Brunei–Singapore relations

Diplomatic mission
- High Commission: High Commission

Envoy
- High Commissioner Noor Qamar Sulaiman: High Commissioner Lim Hong Huai

= Brunei–Singapore relations =

Brunei and Singapore established diplomatic relations in 1984. Brunei has a high commission in Singapore, and Singapore has a high commission in Bandar Seri Begawan. Brunei and Singapore have close and friendly relations with extensive defence co-operation. Both countries are members of ASEAN and Commonwealth of Nations.

== History ==
The official relations between the two countries were established on 1 January 1984. In 2012, His Majesty the Sultan of Brunei Hassanal Bolkiah attended the 3rd Singapore Airshow and met the then Prime Minister Lee Hsien Loong and the former Prime Minister Lee Kuan Yew, while Teo Chee Hean visited Brunei the same year.

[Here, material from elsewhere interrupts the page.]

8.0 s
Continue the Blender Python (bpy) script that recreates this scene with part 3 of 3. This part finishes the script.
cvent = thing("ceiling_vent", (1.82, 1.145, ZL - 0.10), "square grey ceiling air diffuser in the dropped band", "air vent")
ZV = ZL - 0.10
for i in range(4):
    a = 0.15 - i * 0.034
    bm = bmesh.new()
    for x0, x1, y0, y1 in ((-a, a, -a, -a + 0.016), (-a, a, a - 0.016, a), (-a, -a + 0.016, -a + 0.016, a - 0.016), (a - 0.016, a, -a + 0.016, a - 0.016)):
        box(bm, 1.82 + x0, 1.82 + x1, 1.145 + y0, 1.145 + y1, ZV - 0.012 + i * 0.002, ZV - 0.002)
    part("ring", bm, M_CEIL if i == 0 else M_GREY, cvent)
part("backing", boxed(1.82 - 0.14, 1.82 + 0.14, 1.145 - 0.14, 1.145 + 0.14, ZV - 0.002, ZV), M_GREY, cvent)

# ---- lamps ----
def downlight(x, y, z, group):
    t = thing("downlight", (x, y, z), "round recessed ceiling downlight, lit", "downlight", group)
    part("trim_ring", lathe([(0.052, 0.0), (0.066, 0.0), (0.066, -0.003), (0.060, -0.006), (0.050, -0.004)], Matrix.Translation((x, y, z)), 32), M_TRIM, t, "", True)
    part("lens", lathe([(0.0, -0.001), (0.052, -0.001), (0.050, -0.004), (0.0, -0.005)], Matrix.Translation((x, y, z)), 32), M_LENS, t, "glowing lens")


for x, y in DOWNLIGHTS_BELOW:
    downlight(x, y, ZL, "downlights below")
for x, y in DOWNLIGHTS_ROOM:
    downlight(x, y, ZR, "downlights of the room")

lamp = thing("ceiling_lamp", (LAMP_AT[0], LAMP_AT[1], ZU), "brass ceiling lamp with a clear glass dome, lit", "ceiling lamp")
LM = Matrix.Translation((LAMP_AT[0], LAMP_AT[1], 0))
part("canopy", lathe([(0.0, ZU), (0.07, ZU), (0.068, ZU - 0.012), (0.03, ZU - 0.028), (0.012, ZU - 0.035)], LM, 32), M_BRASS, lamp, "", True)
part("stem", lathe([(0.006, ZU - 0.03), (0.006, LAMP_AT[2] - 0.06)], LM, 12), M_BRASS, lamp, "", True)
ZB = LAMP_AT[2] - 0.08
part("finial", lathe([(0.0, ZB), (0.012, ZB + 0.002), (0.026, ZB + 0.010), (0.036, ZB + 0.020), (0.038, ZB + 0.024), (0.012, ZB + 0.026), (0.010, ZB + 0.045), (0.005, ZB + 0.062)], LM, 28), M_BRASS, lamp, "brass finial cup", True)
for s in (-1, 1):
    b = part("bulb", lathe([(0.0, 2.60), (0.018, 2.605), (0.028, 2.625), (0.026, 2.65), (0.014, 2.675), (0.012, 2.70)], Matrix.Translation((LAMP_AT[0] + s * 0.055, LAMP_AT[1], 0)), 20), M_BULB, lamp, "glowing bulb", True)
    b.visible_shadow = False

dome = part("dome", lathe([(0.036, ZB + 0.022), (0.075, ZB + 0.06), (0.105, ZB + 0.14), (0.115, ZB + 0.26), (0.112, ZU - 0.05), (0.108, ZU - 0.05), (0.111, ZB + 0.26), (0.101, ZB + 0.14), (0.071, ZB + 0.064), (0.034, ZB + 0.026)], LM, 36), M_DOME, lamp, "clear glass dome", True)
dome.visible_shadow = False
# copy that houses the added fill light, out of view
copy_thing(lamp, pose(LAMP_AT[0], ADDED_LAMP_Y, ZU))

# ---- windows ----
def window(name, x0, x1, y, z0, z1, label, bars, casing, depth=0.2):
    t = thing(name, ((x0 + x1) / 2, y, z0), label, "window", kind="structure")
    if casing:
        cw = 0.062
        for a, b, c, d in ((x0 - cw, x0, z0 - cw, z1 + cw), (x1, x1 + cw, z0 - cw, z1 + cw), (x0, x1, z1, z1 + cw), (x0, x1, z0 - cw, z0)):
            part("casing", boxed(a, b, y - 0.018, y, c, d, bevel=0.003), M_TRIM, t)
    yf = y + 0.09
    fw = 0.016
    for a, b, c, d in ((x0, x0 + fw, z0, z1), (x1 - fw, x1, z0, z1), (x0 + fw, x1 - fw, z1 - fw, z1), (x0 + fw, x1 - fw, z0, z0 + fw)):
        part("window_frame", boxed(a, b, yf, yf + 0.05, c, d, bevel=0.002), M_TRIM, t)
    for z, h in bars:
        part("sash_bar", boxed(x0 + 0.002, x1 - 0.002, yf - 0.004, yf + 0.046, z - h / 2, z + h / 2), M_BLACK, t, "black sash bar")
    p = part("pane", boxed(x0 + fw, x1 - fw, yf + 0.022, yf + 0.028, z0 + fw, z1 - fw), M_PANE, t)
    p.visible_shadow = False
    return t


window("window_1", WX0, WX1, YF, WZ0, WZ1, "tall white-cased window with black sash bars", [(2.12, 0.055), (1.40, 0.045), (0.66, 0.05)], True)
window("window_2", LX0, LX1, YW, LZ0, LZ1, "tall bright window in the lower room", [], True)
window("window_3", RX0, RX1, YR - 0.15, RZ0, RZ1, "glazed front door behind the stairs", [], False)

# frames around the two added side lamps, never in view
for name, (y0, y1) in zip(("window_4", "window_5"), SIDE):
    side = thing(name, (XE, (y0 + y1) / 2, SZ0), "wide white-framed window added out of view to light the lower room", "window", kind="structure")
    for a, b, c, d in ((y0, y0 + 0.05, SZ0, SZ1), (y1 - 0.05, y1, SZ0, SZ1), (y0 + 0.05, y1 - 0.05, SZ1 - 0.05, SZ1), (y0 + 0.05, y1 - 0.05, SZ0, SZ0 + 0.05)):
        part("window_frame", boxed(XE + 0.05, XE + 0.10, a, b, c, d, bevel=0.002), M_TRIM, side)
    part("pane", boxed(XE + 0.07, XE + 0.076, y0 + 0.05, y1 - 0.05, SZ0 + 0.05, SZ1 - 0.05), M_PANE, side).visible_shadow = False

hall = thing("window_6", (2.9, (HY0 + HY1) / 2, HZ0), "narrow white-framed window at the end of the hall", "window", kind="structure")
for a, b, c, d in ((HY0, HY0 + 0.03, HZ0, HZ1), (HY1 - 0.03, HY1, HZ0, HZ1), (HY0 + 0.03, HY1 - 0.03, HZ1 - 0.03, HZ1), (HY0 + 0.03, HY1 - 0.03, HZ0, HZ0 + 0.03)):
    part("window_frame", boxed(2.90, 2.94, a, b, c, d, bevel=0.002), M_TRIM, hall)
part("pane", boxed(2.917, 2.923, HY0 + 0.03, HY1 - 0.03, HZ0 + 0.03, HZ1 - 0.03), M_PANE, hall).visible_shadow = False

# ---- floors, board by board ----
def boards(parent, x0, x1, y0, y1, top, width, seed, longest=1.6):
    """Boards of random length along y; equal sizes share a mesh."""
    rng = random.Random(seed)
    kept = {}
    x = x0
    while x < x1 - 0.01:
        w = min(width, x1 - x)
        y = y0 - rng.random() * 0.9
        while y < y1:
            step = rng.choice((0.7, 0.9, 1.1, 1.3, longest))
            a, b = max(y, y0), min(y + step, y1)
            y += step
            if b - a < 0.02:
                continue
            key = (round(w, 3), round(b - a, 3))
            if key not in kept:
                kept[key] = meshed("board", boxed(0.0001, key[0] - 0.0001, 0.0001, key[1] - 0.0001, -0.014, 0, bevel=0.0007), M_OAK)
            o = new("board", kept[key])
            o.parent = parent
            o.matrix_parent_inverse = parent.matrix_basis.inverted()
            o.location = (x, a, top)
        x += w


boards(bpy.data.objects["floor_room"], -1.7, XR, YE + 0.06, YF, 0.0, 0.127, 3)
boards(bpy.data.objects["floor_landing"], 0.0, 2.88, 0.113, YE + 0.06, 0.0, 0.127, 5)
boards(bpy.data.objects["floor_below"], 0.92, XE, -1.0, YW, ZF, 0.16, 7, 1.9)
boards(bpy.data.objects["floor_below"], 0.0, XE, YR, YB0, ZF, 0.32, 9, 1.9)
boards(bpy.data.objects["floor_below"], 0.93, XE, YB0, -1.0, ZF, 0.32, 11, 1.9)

== Economic and monetary relations ==
Several memoranda of understanding have been signed and there is a Currency Interchangeability Agreement between the two countries which makes both Brunei dollar and Singapore dollar banknotes and coins legal tender in either country.

== Security relations ==
The Singapore Armed Forces (SAF) has trained many Bruneian soldiers for a period of time. As compensation, Brunei granted the Singapore Armed Forces to build a permanent jungle training camp in Temburong, named Lakiun Camp and officially opened in 1977. Brunei and Singapore began Exercise Airguard in 1994, which involves joint training between the Royal Brunei Air Force and the Republic of Singapore Air Force, with the states alternating as hosts. The Republic of Singapore Navy also hosts exercises with Royal Brunei Navy every year named Exercise Pelican. Besides, the Singapore Police Force also deployed to Brunei to conduct Exercise Solar Wind. This exercise was jointly conducted by the Singapore Police Force (SPF) and the Royal Brunei Police Force (RBPF), supported by HTX (Home Team Science and Technology Agency). Some highly trained police officers from both forces continue to sharpen their post-blast investigation skills and hone their working relationship with their foreign counterparts. The joint training exercise is also an important platform for SPF to reinforce our strong training ties and relationship with the Royal Bruneian Police Force. The exercises usually involve around 70 personnel from both nations.